My last relationship was peaceful. My most recent ex was such a great guy. He treated me better than any guy I have ever dated (and probably better than any future guys will treat me). He loved me and supported me and never really did anything to make me legitimately angry. It makes me sound like an idiot for breaking up with him, doesn't it? But there was just no spark with me and him. I came to realize that I did not love him the way he loved me. It was hard, but I left. It was the right thing to do--for me and for him.

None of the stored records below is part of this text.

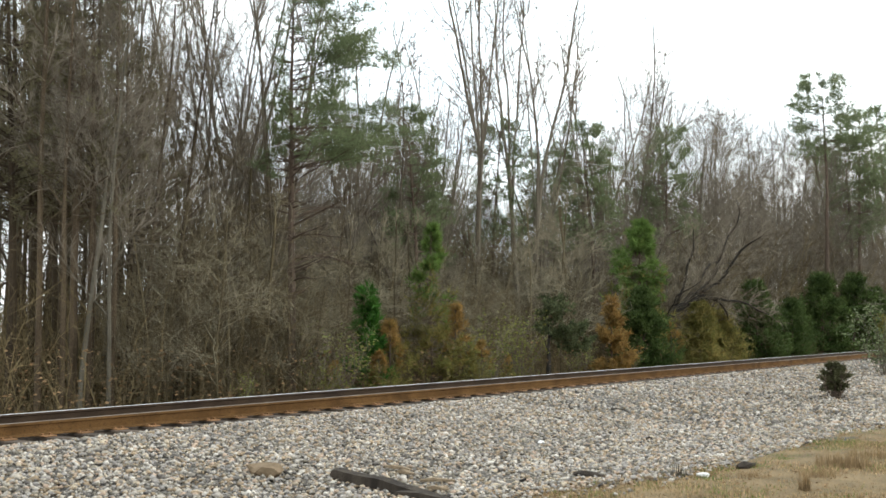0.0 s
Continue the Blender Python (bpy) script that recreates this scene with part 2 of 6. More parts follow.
M["cedar"] = surface("dark_cedar_foliage", (0.042, 0.068, 0.018), (0.085, 0.118, 0.034), (0.025, 0.040, 0.012), scale=1.3, fine=7, rough=0.8, bump=0, island=0.45, through=0.35)
M["vine"] = surface("vine_leaves", (0.07, 0.085, 0.036), (0.125, 0.14, 0.07), (0.04, 0.05, 0.022), scale=2, fine=7, rough=0.7, bump=0, island=0.45, through=0.35)
# near rail head: the dark wood's reflection put into a duller colour
M["rail_head_dim"] = surface("dim_reflecting_rail_head", (0.11, 0.085, 0.062), (0.19, 0.155, 0.12), (0.08, 0.06, 0.045), scale=1.5, fine=30, rough=0.6, metal=0.3, bump=0.03)
M["leaf"] = surface("evergreen_leaf", (0.035, 0.10, 0.014), (0.06, 0.15, 0.024), scale=1.5, fine=7, rough=0.65, bump=0, island=0.4, through=0.35)
M["bush"] = surface("brownish_juniper", (0.06, 0.058, 0.027), (0.095, 0.095, 0.044), (0.042, 0.036, 0.02), scale=5, fine=25, rough=0.85, bump=0, island=0.5, through=0.25)
# opaque pane: the dark of the unlit interior is put into its colour
M["open_window"] = surface("dark_interior_window", (0.006, 0.007, 0.009), (0.014, 0.016, 0.019), scale=2, fine=9, rough=0.5, bump=0, spec=0.02)
M["yellow_leaf"] = surface("yellowing_leaf", (0.20, 0.19, 0.045), (0.15, 0.165, 0.05), scale=1.5, fine=7, rough=0.6, bump=0, island=0.35, through=0.4)
M["brush"] = surface("brown_brush", (0.082, 0.06039, 0.02904), (0.145, 0.1109, 0.05632), scale=0.6, fine=5, rough=0.95, bump=0, island=0.5)
M["pale_twig"] = surface("pale_grey_twigs", (0.155, 0.1307, 0.08624), (0.25, 0.2178, 0.1514), scale=1.5, fine=9, rough=0.95, bump=0, each=0.4)
M["sapling"] = surface("brown_sapling_bark", (0.092, 0.07128, 0.0396), (0.162, 0.1307, 0.07744), scale=1.5, fine=9, rough=0.95, bump=0, each=0.4)
M["dead_leaf"] = surface("dead_leaves", (0.17, 0.105, 0.055), (0.26, 0.17, 0.09), scale=1.2, fine=7, rough=0.9, bump=0, island=0.4, through=0.4)

# pale blotches: faded paint, plus soft reflections put into the colour
M["loco_blue"] = stained("faded_dark_blue_with_sheen", (0.010, 0.0185, 0.0275), (0.058, 0.070, 0.075), amount=0.75, rough=0.36, gloss=0.02, streaky=(0.5, 0.4))
M["plow"] = surface("dusty_plow", (0.012, 0.0088, 0.0078), (0.036, 0.027, 0.0225), (0.068, 0.052, 0.042), scale=1.6, fine=12, rough=0.9, bump=0.3, spec=0.03)
M["loco_hood"] = stained("sooty_dark_blue_paint", (0.0075, 0.011, 0.0155), (0.019, 0.0215, 0.0235), amount=0.7, rough=0.36, gloss=0.03, streaky=(0.9, 0.2))
M["louvre"] = surface("brown_louvres", (0.03, 0.02, 0.015), (0.06, 0.038, 0.028), scale=4, fine=20, rough=0.8, bump=0.1)
M["cream_trim"] = stained("cream_trim_paint", (0.62, 0.56, 0.43), (0.44, 0.34, 0.22), amount=0.5, rough=0.5)
M["cream_chord"] = stained("rust_patched_cream_chord", (0.66, 0.57, 0.40), (0.45, 0.2, 0.055), (0.38, 0.13, 0.03), amount=0.95, top=4.9, reach=1.0, rough=0.5, lean=0.36)
M["clod"] = surface("tan_clod", (0.125, 0.088, 0.052), (0.20, 0.145, 0.092), scale=9, fine=40, rough=0.95, bump=0.5)
M["pale_wood"] = surface("split_pale_wood", (0.15, 0.11, 0.07), (0.26, 0.195, 0.125), (0.09, 0.065, 0.045), scale=7, fine=50, rough=0.9, bump=0.5, squash=0.3)
M["loco_yellow"] = stained("dirty_yellow_paint", (0.30, 0.150, 0.010), (0.15, 0.080, 0.016), amount=0.85, rough=0.5, gloss=0.05, streaky=(1.4, 0.4))
# black steel; its colour also serves as shade beneath the radiator wings
M["loco_black"] = surface("sooty_and_shaded_steel", (0.003, 0.0027, 0.0026), (0.007, 0.006, 0.0052), (0.012, 0.0095, 0.0078), scale=2.5, fine=18, rough=0.9, bump=0.3, spec=0.02)
M["loco_roof"] = surface("sooty_roof", (0.03, 0.034, 0.038), (0.07, 0.074, 0.078), scale=2, fine=14, rough=0.5, bump=0.2, spec=0.1)
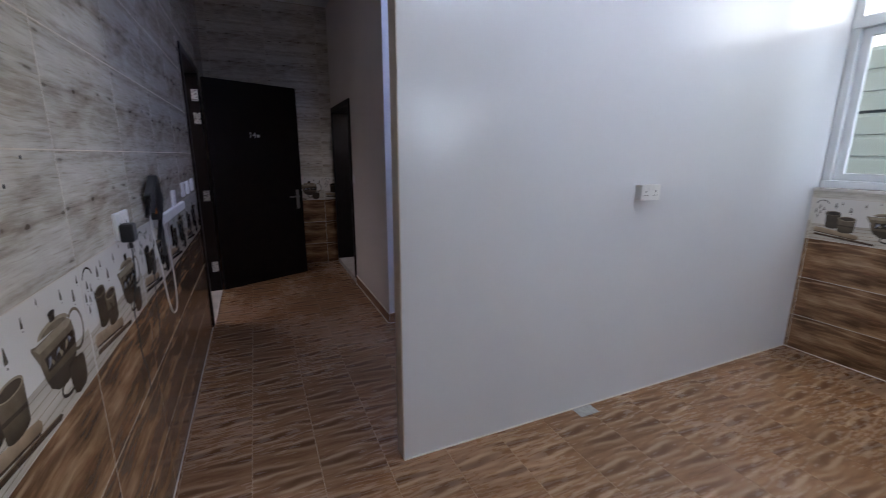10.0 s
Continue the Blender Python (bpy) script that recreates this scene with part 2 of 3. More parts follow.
M_INK = mat("dark_ink_print", (0.042, 0.036, 0.028), 0.12, vary=0.3, scale=60)


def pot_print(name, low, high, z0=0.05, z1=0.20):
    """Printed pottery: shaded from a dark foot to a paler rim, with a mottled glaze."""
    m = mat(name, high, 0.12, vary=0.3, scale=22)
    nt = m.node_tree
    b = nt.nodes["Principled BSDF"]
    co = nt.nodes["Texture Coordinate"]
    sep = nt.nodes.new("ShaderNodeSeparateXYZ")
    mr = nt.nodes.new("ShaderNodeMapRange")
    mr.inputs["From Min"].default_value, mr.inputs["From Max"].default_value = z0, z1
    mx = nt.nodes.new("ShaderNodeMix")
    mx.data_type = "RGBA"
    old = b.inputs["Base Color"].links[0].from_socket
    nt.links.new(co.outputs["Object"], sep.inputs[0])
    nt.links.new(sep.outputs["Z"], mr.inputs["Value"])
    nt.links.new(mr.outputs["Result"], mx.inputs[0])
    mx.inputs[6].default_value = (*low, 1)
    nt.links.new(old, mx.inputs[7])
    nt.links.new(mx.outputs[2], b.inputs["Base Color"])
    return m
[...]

Now I have found someone that I do spark with. I have fallen in love for the second time in my life. But I am in love all by myself. His most recent relationship looks like it was heavy on the sparks, but short on the peacefulness. Mine was the opposite. And it hurts. While I was reading the email from his ex, I couldn't help but feel that it was unfair that he took a chance with her and not me. I kept feeling that it must be because I don't measure up to her in some way. Was she prettier than me? Smarter? More fun to be around? More well spoken? More mature? Sexier?... I just can't help but to feel inadequate when I know that he is capable of commitment, and just chooses not to give it to me. Has he sized me up and decided that I am not as good as she was?

I am having a nice little pity party for myself here. The two times I have been in love, I have gotten the same "I don't want a relationship right now" crap, and the guys who have truly loved me, I haven't really loved back. It must be some kind of cruel cosmic justice. I feel broken. Used. Defective. I have never been in a relationship with someone who I truly loved. Will it ever happen? Am I doing something wrong? I really tried to love my ex like he loved me. I tried for well over a year. The same with the exes before him. I have had three serious relationships with guys that truly loved me. I have had two "friends with benefits" relationships with guys that I truly loved.

But I guess it is time to stop whining and go to class, where I expect I will be a useless zombie, who doesn't participate in class discussion.